Cronaca / Sondrio e cintura
Giovedì 21 Gennaio 2016
La città perde i pezzi. Casa circondariale
“targata” Bergamo
Si studia un nuovo accorpamento con il rischio di avere una gestione senza direttore. Progetti di apertura alla città in forse e tante incognite.
Nei mesi scorsi sembrava che la Prefettura dovesse essere accorpata a quella di Bergamo. Archiviato il progetto del ministero dell’Interno, ora arriva quello della Giustizia a proporre quella che dovrebbe essere un’altra ipotesi per ridurre la spesa pubblica. Un altro accorpamento con Bergamo: la casa circondariale di via Caimi, secondo uno schema di decreto predisposto dal capo di gabinetto del dicastero romano la vigilia dello scorso Natale, dovrebbe unirsi a quella del capoluogo orobico.
Pare di immaginarli certi funzionari dei ministeri, che nella capitale stanno ad osservare la nostra remota provincia periferica per pensare ad accorpamenti coi territori vicini. Il tutto guardando una cartina rigorosamente politica. Perché, se almeno la usassero geografica, privilegerebbero le continuità territoriali ed eviterebbero di porre un arco di montagne tra il lavoro di un direttore di due case circondariali che, nel caso in cui il decreto fosse approvato, si troverebbe ad avere la responsabilità di oltre 500 detenuti, circa il 5 per cento nell’istituto di via Caimi e il rimanente a Bergamo.

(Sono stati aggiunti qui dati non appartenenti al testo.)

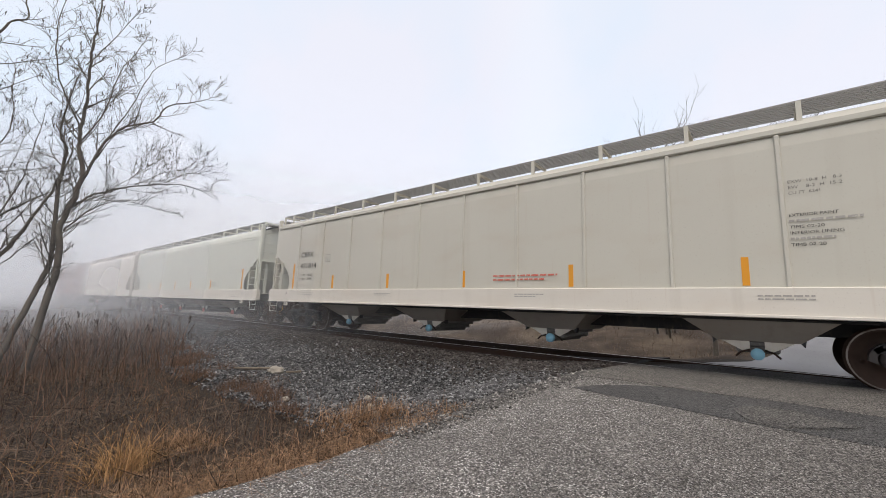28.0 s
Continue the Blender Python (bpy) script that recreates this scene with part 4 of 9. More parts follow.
def cooling_end(car, x, d, style, corner="slat_grey"):
    """Refrigeration unit high on the end wall over a platform with frame, railings and fuel tank."""
    g = Geo()
    # cowling: rounded box drawn as a lathe-like profile in plan
    plan = [(0.0, -1.02), (0.20, -1.02), (0.44, -0.93), (0.58, -0.72), (0.62, -0.4), (0.62, 0.4), (0.58, 0.72), (0.44, 0.93), (0.20, 1.02), (0.0, 1.02)]
    def shell(z0, z1, grow=0.0, taper=0.0):
        n = len(plan)
        z0, z1 = z0 + 0.13, z1 + 0.13
        vs = [(x + d * (px * (1 + grow)), py * (1 + grow * 0.4), z0) for px, py in plan] + [(x + d * px * (1 + grow - taper), py * (1 + grow * 0.4 - taper * 0.5), z1) for px, py in plan]
        return vs, [(i, (i + 1) % n, n + (i + 1) % n, n + i) for i in range(n)] + [tuple(range(n)), tuple(range(n, 2 * n))]
    g.round = False
    def band(z0, z1, first, last, grow):
        """A strip of the casing from one corner of its plan to another, standing proud of it."""
        z0, z1 = z0 + 0.13, z1 + 0.13
        run = [(px * (1 + grow), py * (1 + grow * 0.4)) for px, py in plan[first:last + 1]]
        n = len(run)
        vs = [(x + d * px, py, z) for z in (z0, z1) for px, py in run] + [(x + d * px * 0.93, py * 0.97, z) for z in (z0, z1) for px, py in run]
        fs = [(i, i + 1, n + i + 1, n + i) for i in range(n - 1)] + [(i, i + 1, 2 * n + i + 1, 2 * n + i) for i in range(n - 1)] + [(n + i, n + i + 1, 3 * n + i + 1, 3 * n + i) for i in range(n - 1)]
        return vs, fs + [(0, n, 3 * n, 2 * n), (n - 1, 2 * n - 1, 4 * n - 1, 3 * n - 1)]
    g.add(*shell(2.70, 4.58))
    g.add(*shell(4.578, 4.68, 0.0, 0.07))
    g.add(*shell(4.678, 4.73, -0.07, 0.14))
    unit = part("cooling_unit", g, "unit_w", car, "white refrigeration unit cowling")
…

Lo sguardo ai numeri dei detenuti però non rende l’idea di quelli che sarebbero gli effetti di una riforma che non sembra tener conto delle riflessioni maturate con gli Stati Generali dell’Esecuzione Penale e nemmeno di quanto seguito alla sentenza della Corte Europea dei diritti dell’Uomo nel gennaio di tre anni fa, la cosiddetta “Sentenza Torreggiani”, che ha giudicato le condizioni dei detenuti fino a quel momento in diverse carceri italiane una violazione degli standard minimi di vivibilità che determina una situazione di vita degradante. Se, infatti, nella casa circondariale di via Caimi non fosse presente con una certa frequenza un direttore, la gestione dei detenuti sarebbe affidata in via quasi esclusiva al personale di polizia penitenziaria. Questo, di fatto assolvendo correttamente al proprio compito, si troverebbe a preoccuparsi della sorveglianza più che di progetti e iniziative come quelle che, negli ultimi mesi, abbiamo imparato a conoscere da quando alla guida dell’istituto è giunta Stefania Mussio. Attività che, rendendo riabilitativo e non solo punitivo il periodo della detenzione, permettono di ridurre la percentuale di recidiva.
Se venisse attuata la riforma, le carceri rischierebbero di «essere gestite nel peggiore dei modi - ha affermato nei giorni scorsi Ornella Favero, presidente della Conferenza nazionale volontariato e giustizia -, cioè con direttori che, avendo più sedi e nessun riconoscimento, non appaiono in grado di seguire situazioni delicate e complesse, come sono di fatto gli istituti di pena, né di garantire il rispetto della dignità delle persone che ci vivono o ci lavorano dentro».
Inoltre, si contravverrebbe alle raccomandazioni del Comitato dei ministri agli Stati membri del Consiglio d’Europa sulle Regole penitenziarie europee, che nel 2006, stabilivano che «ogni istituto deve avere un direttore» e che questo «deve essere incaricato a tempo pieno e deve dedicare tutto il suo tempo ai propri compiti istituzionali».